The England that I grew up in before emigrating in 1956 was made up of almost entirely white, anglo saxon, protestants (i.e WASPS) so almost everyone that you dealt with was part of that group. Since coming to America, which is of course a melting pot of people of all races and ethnicities, it's impossible for most people to steer all of their business to people from their own background, so race and ethnicity are rarely a factor in business relationships. In my case I chose Fidelity Investments to keep my financial accounts primarily because of their unblemished reputation as the oldest and largest mutual fund company. I could have just as easily gone with Vanguard, American Century, or T. Rowe Price who also have fine reputations.
Since I make all of my own investment decisions I have also never had a financial adviser choose investments for me.
The investors that I feel the most sympathy for are the ones that invested in the so called "feeder" funds that were quite legitimate but unknowingly to their investors were feeding the investments to Bernie Madoff.

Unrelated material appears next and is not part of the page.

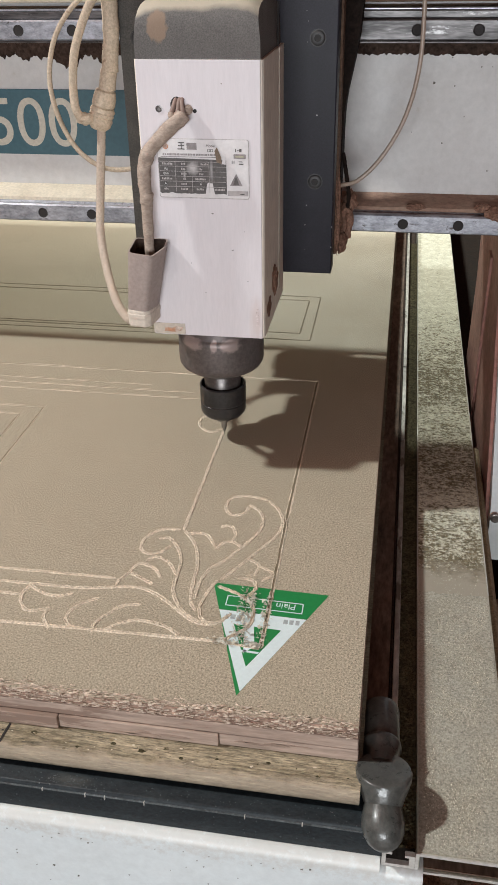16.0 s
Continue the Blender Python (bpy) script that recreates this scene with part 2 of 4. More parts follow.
SCREW_DARK = material("dark_socket_screw", (0.026, 0.025, 0.027), (0.050, 0.047, 0.046), 0.5, 0.3, fine=300, big=60, grain=0.3)
PLUG = material("yellow_green_plastic", (0.36, 0.34, 0.07), (0.28, 0.26, 0.05), 0.5, fine=300, big=60, grain=0.2)
PAINT_CHIP = material("dark_paint_chip", (0.075, 0.065, 0.055), (0.15, 0.13, 0.11), 0.8, fine=500, big=200)
RAIL_OILY = material("oily_rail_steel", (0.12, 0.11, 0.11), (0.022, 0.018, 0.018), 0.36, 0.3, fine=150, big=44, grain=0.4, mix=0.2, stretch=(0.22, 1, 1.4), spots=(0.42, 0.41, 0.41), spot_scale=60, spot_level=0.575, spot_soft=0.06, ragged=0.8)
SHADE_AND_DIRT = material("shaded_groove_and_dirt", (0.16, 0.13, 0.085), (0.24, 0.19, 0.12), 0.95, fine=900, big=200, grain=0.3)
TAN_DUST = material("dry_sawdust", (0.36, 0.28, 0.17), (0.26, 0.20, 0.12), 0.95, fine=420, big=30, grain=0.4, bump=0.8)
DUST_GRAIN = material("loose_sawdust_grains", (0.64, 0.62, 0.50), (0.42, 0.39, 0.30), 0.95, fine=700, big=240, island=True)
TUBE = material("translucent_air_tube", (0.42, 0.33, 0.27), (0.36, 0.28, 0.22), 0.35, fine=300, big=30, grain=0.1)
FILM = material("smoky_plastic_wrap", (0.044, 0.048, 0.045), (0.095, 0.094, 0.087), 0.30, fine=180, big=80, grain=0.3, bump=0.35, spots=(0.20, 0.19, 0.175), spot_scale=110, spot_level=0.665, ragged=0.75, coat=0.2)
BROWN_STEEL = material("brown_stained_steel", (0.19, 0.12, 0.085), (0.10, 0.062, 0.045), 0.8, fine=260, big=40, grain=0.4, stretch=(1, 0.3, 1), spec=0.2)
SLOT_STEEL = material("dull_grey_slot", (0.045, 0.040, 0.034), (0.08, 0.07, 0.06), 0.8, 0.0, fine=300, big=30, grain=0.3, spec=0.12)
GREEN = material("green_sticker_ink", (0.010, 0.235, 0.060), (0.012, 0.215, 0.055), 0.45, fine=300, big=20, grain=0.06)
WHITE_INK = material("white_sticker_ink", (0.74, 0.85, 0.86), (0.70, 0.80, 0.81), 0.5, fine=300, big=20, grain=0.04)
GREY_INK = material("grey_sticker_ink", (0.42, 0.47, 0.47), (0.38, 0.43, 0.43), 0.5, fine=300, big=20)
CHROME = material("dull_bolt_steel", (0.34, 0.32, 0.30), (0.24, 0.22, 0.20), 0.35, 0.8, fine=300, big=60, grain=0.2)
BOLT_DARK = material("greasy_bolt_steel", (0.10, 0.094, 0.086), (0.16, 0.15, 0.14), 0.38, 0.55, fine=300, big=60, grain=0.3, spots=(0.30, 0.27, 0.24), spot_scale=160, spot_level=0.66)
GUSSET_DARK = material("oily_cover_and_shaded_void", (0.009, 0.006, 0.005), (0.024, 0.015, 0.012), 0.8, fine=300, big=40, grain=0.5, bump=0.6, spec=0.1)
CONCRETE = material("dusty_concrete", (0.16, 0.12, 0.10), (0.11, 0.08, 0.065), 0.9, fine=60, big=2, grain=0.3)
UNSEEN_WALL = material("unseen_wall_bounce_red", (0.165, 0.066, 0.048), (0.125, 0.050, 0.037), 0.9, fine=40, big=1.2, grain=0.08)


def stain_or_shade(m, centre, radii, colour, edge=0.25, strength=0.85):
    """A stain or a painted soft shade round a place of the thing, with a ragged rim."""
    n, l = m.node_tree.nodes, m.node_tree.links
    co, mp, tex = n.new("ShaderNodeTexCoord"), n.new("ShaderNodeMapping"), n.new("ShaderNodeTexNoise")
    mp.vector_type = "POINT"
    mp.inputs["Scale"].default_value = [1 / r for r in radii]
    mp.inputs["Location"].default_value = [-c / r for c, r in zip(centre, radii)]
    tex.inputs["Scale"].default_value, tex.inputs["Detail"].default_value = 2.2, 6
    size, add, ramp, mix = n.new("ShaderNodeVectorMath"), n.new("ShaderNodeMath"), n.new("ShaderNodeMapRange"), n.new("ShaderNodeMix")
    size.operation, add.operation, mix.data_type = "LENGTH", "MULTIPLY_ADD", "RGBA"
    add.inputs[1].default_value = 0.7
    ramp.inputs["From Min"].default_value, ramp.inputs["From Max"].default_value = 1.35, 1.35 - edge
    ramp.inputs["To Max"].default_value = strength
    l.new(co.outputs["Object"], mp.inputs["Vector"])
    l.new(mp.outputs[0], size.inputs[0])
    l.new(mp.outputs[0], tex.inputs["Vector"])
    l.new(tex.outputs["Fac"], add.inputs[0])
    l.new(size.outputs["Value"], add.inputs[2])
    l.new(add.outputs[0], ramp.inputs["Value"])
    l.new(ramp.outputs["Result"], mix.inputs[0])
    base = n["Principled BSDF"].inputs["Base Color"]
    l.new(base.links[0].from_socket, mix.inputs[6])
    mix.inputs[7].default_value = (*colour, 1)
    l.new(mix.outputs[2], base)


def edge_tone(m, axis, start, end, colour, strength=0.8, wander=0.004, scale=60.0):
    """A worn, dirty or darker zone along one side of a thing, with a wandering rim."""
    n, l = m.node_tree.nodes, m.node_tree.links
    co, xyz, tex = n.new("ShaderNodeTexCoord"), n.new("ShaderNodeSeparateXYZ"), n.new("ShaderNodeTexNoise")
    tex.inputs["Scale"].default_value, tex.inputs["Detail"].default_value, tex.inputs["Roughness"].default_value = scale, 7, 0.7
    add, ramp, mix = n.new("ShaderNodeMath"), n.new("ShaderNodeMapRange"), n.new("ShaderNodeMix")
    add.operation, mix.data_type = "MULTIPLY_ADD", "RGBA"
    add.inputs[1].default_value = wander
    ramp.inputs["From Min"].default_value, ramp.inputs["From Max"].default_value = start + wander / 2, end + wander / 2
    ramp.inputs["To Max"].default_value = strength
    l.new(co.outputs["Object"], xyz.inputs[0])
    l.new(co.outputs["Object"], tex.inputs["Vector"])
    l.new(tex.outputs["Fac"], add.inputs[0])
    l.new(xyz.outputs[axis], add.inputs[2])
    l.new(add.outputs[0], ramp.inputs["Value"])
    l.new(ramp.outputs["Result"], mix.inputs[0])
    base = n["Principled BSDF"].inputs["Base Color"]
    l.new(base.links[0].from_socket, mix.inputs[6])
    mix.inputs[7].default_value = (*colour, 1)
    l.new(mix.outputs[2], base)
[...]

Interestingly Fidelity has 19 mutual funds that have an annual compound rate of return of over 10% since 9/1/88 (when the database that I subscribe to started). However not one of these 19 funds has anything anywhere near approaching a steady rate of 10%/annum over these 21 years - in fact the maximum drawdowns of these 19 funds range between -44% and -85%. There is no investment that I am aware of that has provided a very steady return of 10%, year in and year out, with low single digit drawdowns.
The proverb I learned many years ago was "If it sounds too good to be true, then it probably is".